La tentación secreta del columnista veterano como yo (¿cuántas columnas escribí ya en PERFIL? ¿Cien? ¿Quinientas? ¿Mil?) es republicar una columna vieja y ver qué pasa. ¿Alguien se daría cuenta? En mi caso, debo confesar, la tentación fue abolida por un accidente cotidiano de esos que uno siempre escucha hablar a los demás, pero que supone que nunca le ocurrirá: hace unos meses se rompió el disco duro de mi PC y perdí absolutamente todo lo que no tenía backup. Como hasta hace unos dos años mandaba las columnas al diario desde un Outlook –que funcionaba en los hechos como mi archivo– y ese Outlook se grababa en el disco duro, perdí los archivos de todas mis columnas, salvo las de los últimos dos años, el tiempo que uso Gmail, donde sí están a salvo (creo). Pues, no podré copiar y pegar, sino tan sólo repetirme, operación infinitamente más compleja, dedicada de antemano al fracaso.
En esa vieja columna reparaba en la campaña presidencial de 1989 –la primera en que un gobierno democrático pasaba el mando a otro gobierno igualmente democrático– en la que había una publicidad que probablemente hoy pocos recuerden, pero que está llena de enseñanzas. El candidato radical Eduardo Angeloz decía: “Cuando los actos terminen y los ruidos se acallen, cuando se acaben todas las promesas electorales, un hombre tendrá que hacer el duro trabajo de gobernar…”. Perdido en el olvido es, sin embargo, un texto clave para entender la relación entre palabra pública y política, tal como sigue funcionando hoy en día. Angeloz fue el primero en decir que de un lado están las palabras, las campañas, las promesas, los discursos; es decir, “los ruidos”; y del otro –cuando los ruidos “se acallen”–, el duro trabajo de gobernar; es decir, las reuniones, los acuerdos, los pactos secretos, las prebendas y los negocios.

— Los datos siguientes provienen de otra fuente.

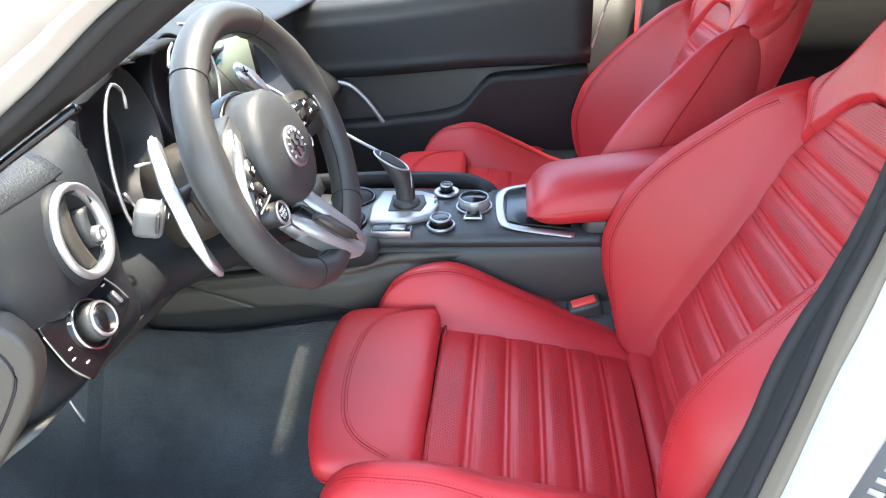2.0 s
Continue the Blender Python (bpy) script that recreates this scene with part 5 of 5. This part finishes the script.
lathe("vent_tab", [(0.0045, 0.010), (0.0075, 0.010), (0.0085, 0.007), (0.0085, -0.006), (0.0, -0.006), (0.0, 0.008), (0.0045, 0.008)], VF @ pose(0.019, -0.012, 0.0), silver, v_, "silver capped vent tab", n=24)
# light switch panel
LF = basis((-0.320, -0.288, 0.8174), (0.03, 1.0, 0.0), (0.927, -0.03, 0.373))
lp = prism("light_switch_panel", closed_curve([(-0.058, 0.026), (-0.050, 0.032), (0.0, 0.034), (0.045, 0.034), (0.055, 0.028), (0.072, -0.006), (0.068, -0.014), (0.02, -0.031), (-0.03, -0.043), (-0.040, -0.041), (-0.052, -0.020)], 60), 0.006, LF, gloss_black, dash, "gloss black light switch panel", bevel=0.002)
tube("panel_edging", [LF @ Vector((x, y, 0.0062)) for x, y in smooth_line([(0.056, 0.026), (0.066, 0.008), (0.071, -0.008)], 10)], 0.0009, silver, lp, n=5)
tube("panel_edging", [LF @ Vector((x, y, 0.0062)) for x, y in smooth_line([(-0.059, 0.022), (-0.054, -0.016), (-0.041, -0.040)], 10)], 0.0009, silver, lp, n=5)
lathe("switch_ring", [(0.0235, 0.005), (0.0275, 0.005), (0.0275, 0.010), (0.026, 0.011), (0.024, 0.009)], LF, chrome, lp)
lathe("switch_knob", [(0, 0.006), (0.021, 0.006), (0.020, 0.020), (0, 0.020)], LF @ pose(0.004, 0, 0), black_plastic, lp)
lathe("knob_cap", [(0.0160, 0.019), (0.0185, 0.018), (0.0188, 0.0225), (0.0172, 0.0245), (0.0160, 0.0235)], LF @ pose(0.004, 0, 0), silver, lp)
lathe("knob_face", [(0.0, 0.019), (0.0162, 0.019), (0.0160, 0.0228), (0, 0.0225)], LF @ pose(0.004, 0, 0), gloss_black, lp)
for px, py in ((-0.040, -0.004), (-0.044, -0.014), (-0.031, -0.026), (0.048, 0.021), (-0.012, 0.0225), (0.003, 0.0245), (-0.0225, 0.0155)):
    block("switch_mark", (0.0055, 0.0018, 0.0006), LF @ pose(px, py, 0.0065), white_mark, lp, bevel=0)
block("dimmer_wheel", (0.005, 0.017, 0.005), LF @ pose(0.055, 0.002, 0.007, 0, 0, 20), silver, lp, bevel=0.0015)
# instrument cowls
gauge_m = material("gauge_black", (0.012, 0.012, 0.015), 0.5, vary=0.03, spec=0.3)
for yc, fl in ((-0.058, -1), (0.138, 1)):
    GF = basis((-0.415, yc, 0.940), (0, 1, 0), (0.96, -0.02, 0.2))
    ga = lathe("gauge", [(0, 0), (0.078, 0), (0.082, 0.004), (0.086, 0.055), (0.089, 0.057), (0.091, 0.054), (0.094, -0.01), (0, -0.01)], GF, gauge_m, dash, "dark round gauge in its cowl", n=40)
    for k_ in range(7):
        a = radians(110 + 20 * k_)
        block("dial_mark", (0.007, 0.004, 0.0006), GF @ pose(0.062 * math.cos(a), 0.062 * math.sin(a), 0.0008, 0, 0, math.degrees(a)), white_mark, ga, bevel=0)
    tube("dial_arc", [GF @ Vector((0.071 * math.cos(a), 0.071 * math.sin(a), 0.0008)) for a in np.linspace(radians(100), radians(250), 30)], 0.0006, white_mark, ga, n=5)
    block("needle", (0.05, 0.0025, 0.001), GF @ pose(-0.02, -0.025, 0.003, 0, 0, 50), white_mark, ga, bevel=0)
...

Lo que dice la política, desde Angeloz, es que entre uno y otro momento no sólo no hay relación, sino que el segundo momento (el trabajo de gobernar) puede ser exitoso únicamente a condición de oponerse y negar al primero (el discurso, la promesa). Luego vino Menem y confirmó el spot del candidato radical.
Por estas horas un cierto asombro parece recorrer la escena política debido al “cambio discursivo” –así fue nombrado por casi todos los medios– de Macri. Por supuesto que su acercamiento al progresismo o incluso al kirchnerismo, ha generado más de un comentario malintencionado. Ayer mismo cené con un grupo de amigos, entre los cuales había uno –cuyas iniciales son M.P.– que accede varias veces por día al despacho íntimo de Macri, que contó que Mauricio había pegado en la pared un poster del Che Guevara y que había mandado a comprar por Amazon dos discos de Quilapayún. Eso dio lugar, en la cena, a los mencionados comentarios malintencionados, a cargo de dos amigos que no creen un ápice del “cambio discursivo”. Por mi parte, el asunto me resulta absolutamente irrelevante. Roto el lazo, desde Angeloz en adelante, entre discurso electoral y decisiones políticas posteriores, me da lo mismo lo que pueda decir Macri u otros. Solo será cuestión ahora –para Macri o quien sea– de volver a corromper periodistas y multimedios (o dejarse corromper por ellos: en esto también todo es intercambiable) para que le tiren centros favorables a su “cambio discursivo”. Hasta que pierda: ahí sí se la tendrán jurada.